Just then the coach whistled, which was the signal to hit the showers.

"Saved by the whistle, Juan," I said.

"You should have inherited some of Tom's moves," Terry said. "That brother of yours has a jump shot."

38 "Man, Tom could have been in college ball easy. At a good school, too. If he would have stuck with it," Juan chimed in. "That boy has the gift."

They were right. Tom did have the gift. But he had dropped out of basketball. The Yeerk who controlled him had other plans, I guess.

I showered and got dressed for my next class. Marco was waiting out in the hallway. He had gym next period.

"B-ball today?" he asked. "Cool. I thought it was going to be more wrestling. I hate wrestling.

Getting up close and personal with sweaty guys? Not my idea of a good time."

"The ancient Greeks used to wrestle with no clothes," I pointed out. "Just be glad this isn't Greece."

"And no deodorant," Marco agreed. "It's going to be next Tuesday."

"What's going to be next Tuesday?"

Marco looked over my shoulder and then, very casually, around the hallway to make sure no one was close enough to overhear. "The governor. That's when he's going in the hospital. I'll bet you a hundred bucks it's for hemorrhoids." He grinned. "That's why it's kind of secret. No one is supposed to know."

"So, how do you know?"

"Well, we know from the meeting the other night that he's going, right? So all I had to do is find out what his schedule is going to be. Turns out it's no problem. I told them I was a reporter and they faxed me a copy."
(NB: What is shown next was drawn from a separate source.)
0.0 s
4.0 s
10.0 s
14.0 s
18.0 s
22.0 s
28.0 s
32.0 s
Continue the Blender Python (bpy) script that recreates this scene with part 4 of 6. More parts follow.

Marco pulled a folded piece of paper from his pocket and opened it for me to see.

"See? Saturday he gives a speech. Sunday he goes on a TV interview show. Monday he gives another speech. Tuesday . . . oops! Suddenly on Tuesday he begins a five-day vacation, and they don't say where he's going."

"Why would he keep it a secret, I wonder?"
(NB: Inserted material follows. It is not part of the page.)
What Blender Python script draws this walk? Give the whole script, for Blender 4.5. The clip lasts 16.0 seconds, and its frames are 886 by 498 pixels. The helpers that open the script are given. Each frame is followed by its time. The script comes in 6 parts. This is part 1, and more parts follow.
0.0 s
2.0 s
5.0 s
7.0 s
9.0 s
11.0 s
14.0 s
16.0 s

"Oh, puh-leeze. If it is hemorrhoids? A politician getting his hemorrhoids operated on? The jokes are just too easy. Letterman would be talking about it in his monologue."
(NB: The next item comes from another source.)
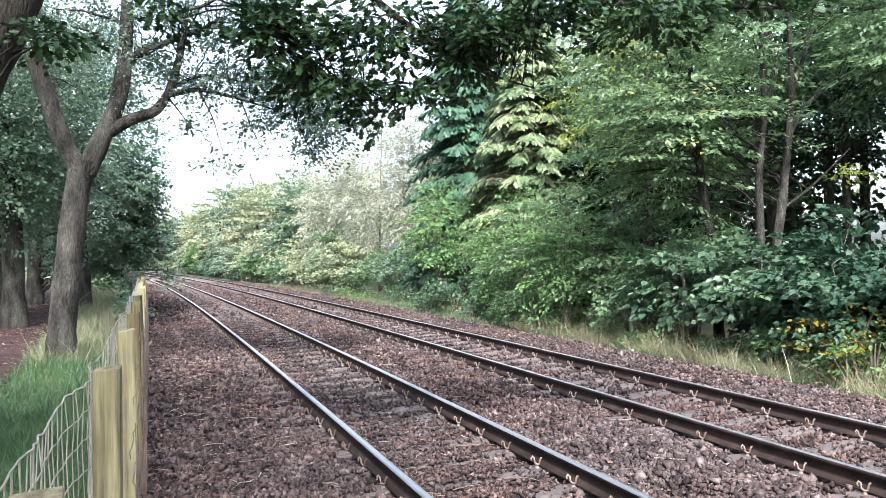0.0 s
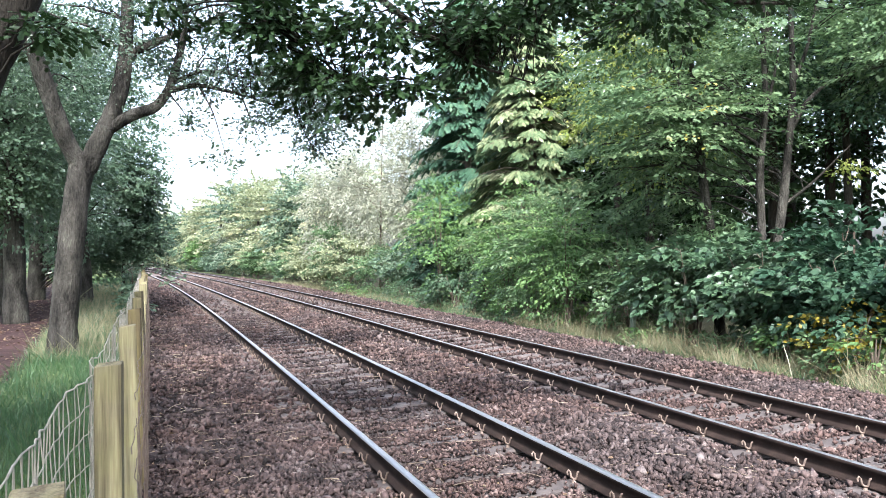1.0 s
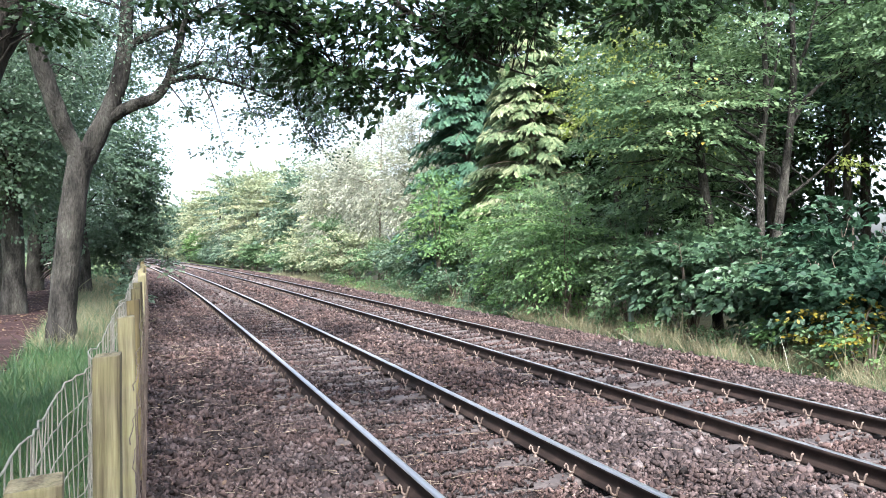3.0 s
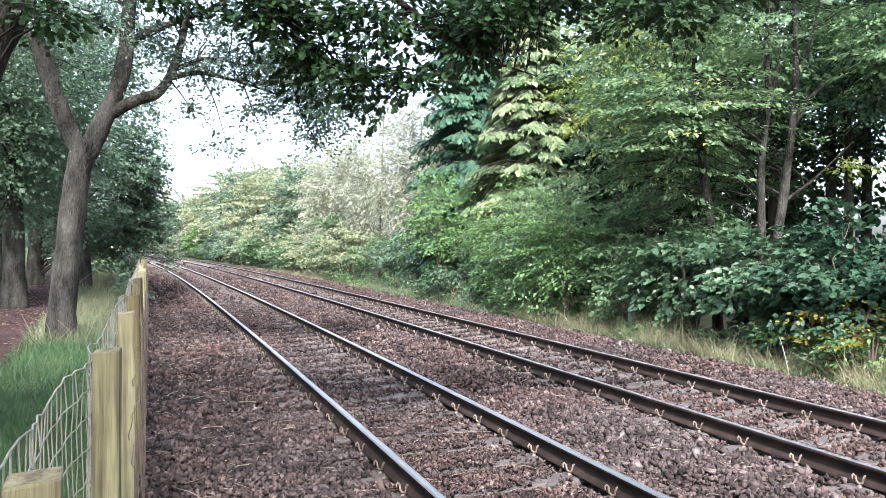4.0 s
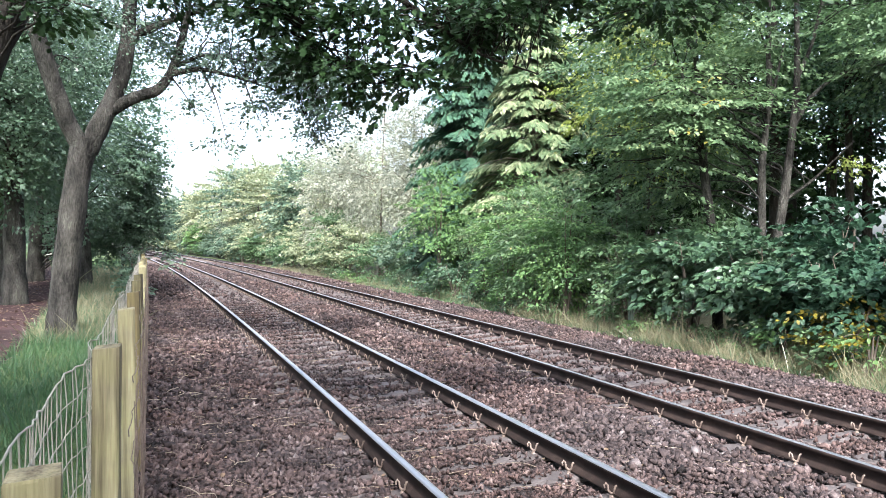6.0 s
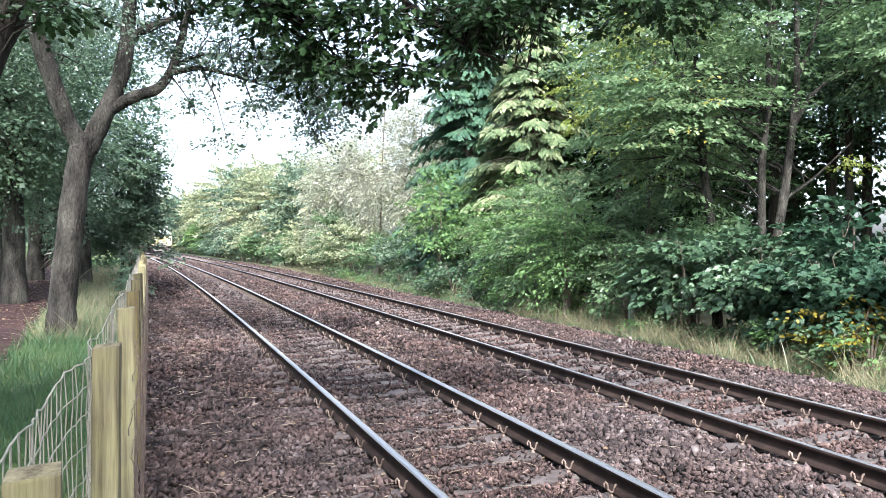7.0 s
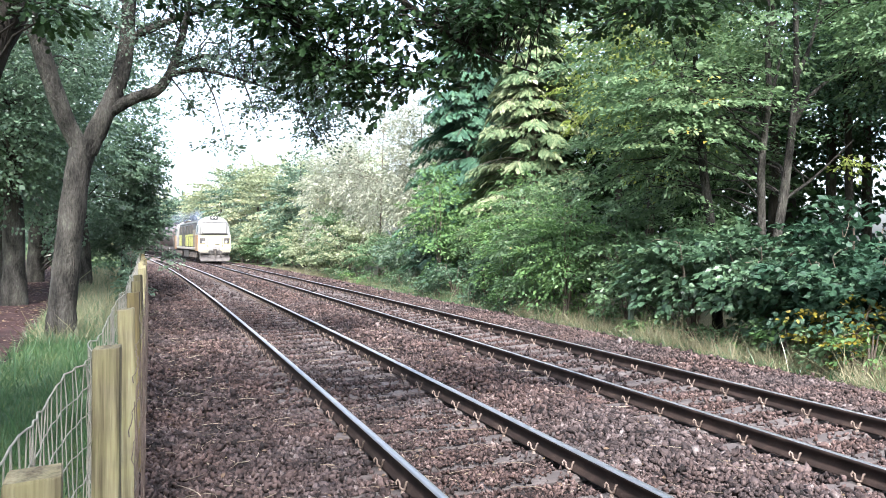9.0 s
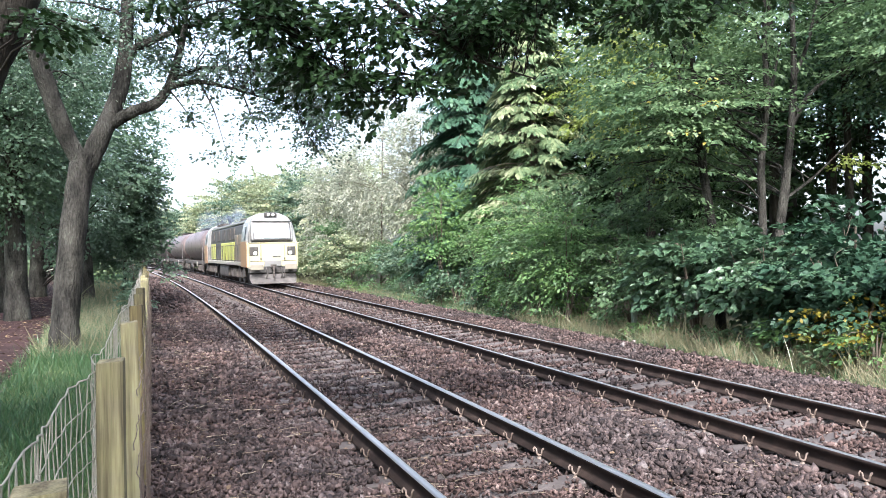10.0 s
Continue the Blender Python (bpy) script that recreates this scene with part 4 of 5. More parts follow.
# every third tree takes the shade-coloured leaves, the others the sun-coloured ones
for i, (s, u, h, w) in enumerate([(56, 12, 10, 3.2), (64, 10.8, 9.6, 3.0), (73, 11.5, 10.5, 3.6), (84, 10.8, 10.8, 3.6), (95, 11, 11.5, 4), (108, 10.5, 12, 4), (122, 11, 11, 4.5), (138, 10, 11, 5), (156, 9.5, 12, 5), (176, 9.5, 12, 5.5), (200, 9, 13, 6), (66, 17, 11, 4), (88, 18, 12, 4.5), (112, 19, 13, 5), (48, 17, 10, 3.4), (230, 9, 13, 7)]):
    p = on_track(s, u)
    simple_tree(p.x, p.y, h, 0.16, w, L_FARGREEN if i % 3 == 1 else L_FAR, "leafy tree beside the line far off, green leaves darkened as shade" if i % 3 == 1 else "leafy tree beside the line far off, leaves coloured pale as sunlight", 200 + i, low=0.08, n=170, count=80, size=0.14 + 0.001 * s, shape=LEAF_WIDE, reach=1.25, flat=0.04, limbs=14, group="trees along the far line")

p = on_track(87, 8.1)
shrub(p.x, p.y, 6.2, 1.9, L_PALE, "pale thin-leaved birch with bare light stems beside the line", 231, n=60, stems=7, name="birch", bark=M_CLIP, count=30, size=0.17, shape=LEAF_SLIM, reach=0.8, flat=0.2, limbs=20)
p = on_track(112, 7.9)
shrub(p.x, p.y, 4.4, 1.9, L_BRIGHT, "bright yellow-green bush beside the line far off", 232, n=110, count=36, size=0.2, shape=LEAF_WIDE, reach=0.7)

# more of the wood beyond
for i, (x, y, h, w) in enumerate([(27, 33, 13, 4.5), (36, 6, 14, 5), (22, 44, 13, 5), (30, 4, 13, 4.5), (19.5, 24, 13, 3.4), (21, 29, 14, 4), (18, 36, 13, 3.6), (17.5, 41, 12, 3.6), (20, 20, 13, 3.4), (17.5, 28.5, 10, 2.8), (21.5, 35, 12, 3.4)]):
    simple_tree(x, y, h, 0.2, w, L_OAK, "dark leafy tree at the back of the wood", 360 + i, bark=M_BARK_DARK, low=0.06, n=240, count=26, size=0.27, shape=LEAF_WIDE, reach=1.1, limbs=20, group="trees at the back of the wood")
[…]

I smiled. "Yeah, okay. Good work."

"Tomorrow's Saturday," Marco said. "Should we do it then?"

I guess the expression on my face showed how I felt. Marco cocked his head and looked sideways at me. "You okay, man? You had a close call last night. I've been there, so I know it isn't easy to just get past it."

39 "No, I'm cool," I said. I gave him a push. "Besides, since when are you all psyched to go?"

Marco had always been the most reluctant member of the group.

"You know since when," he said softly.

I nodded.

Marco was no longer reluctant to fight the Yeerks. It had become a very personal battle for him.

"Yeah, sorry," I said.

"As far as the others are concerned, I'm still the same old Marco," he said. "I don't want them thinking anything is different. I don't want them feeling sorry for me."

"Now, Marco, how is anyone ever going to feel sorry for you? You're so totally obnoxious."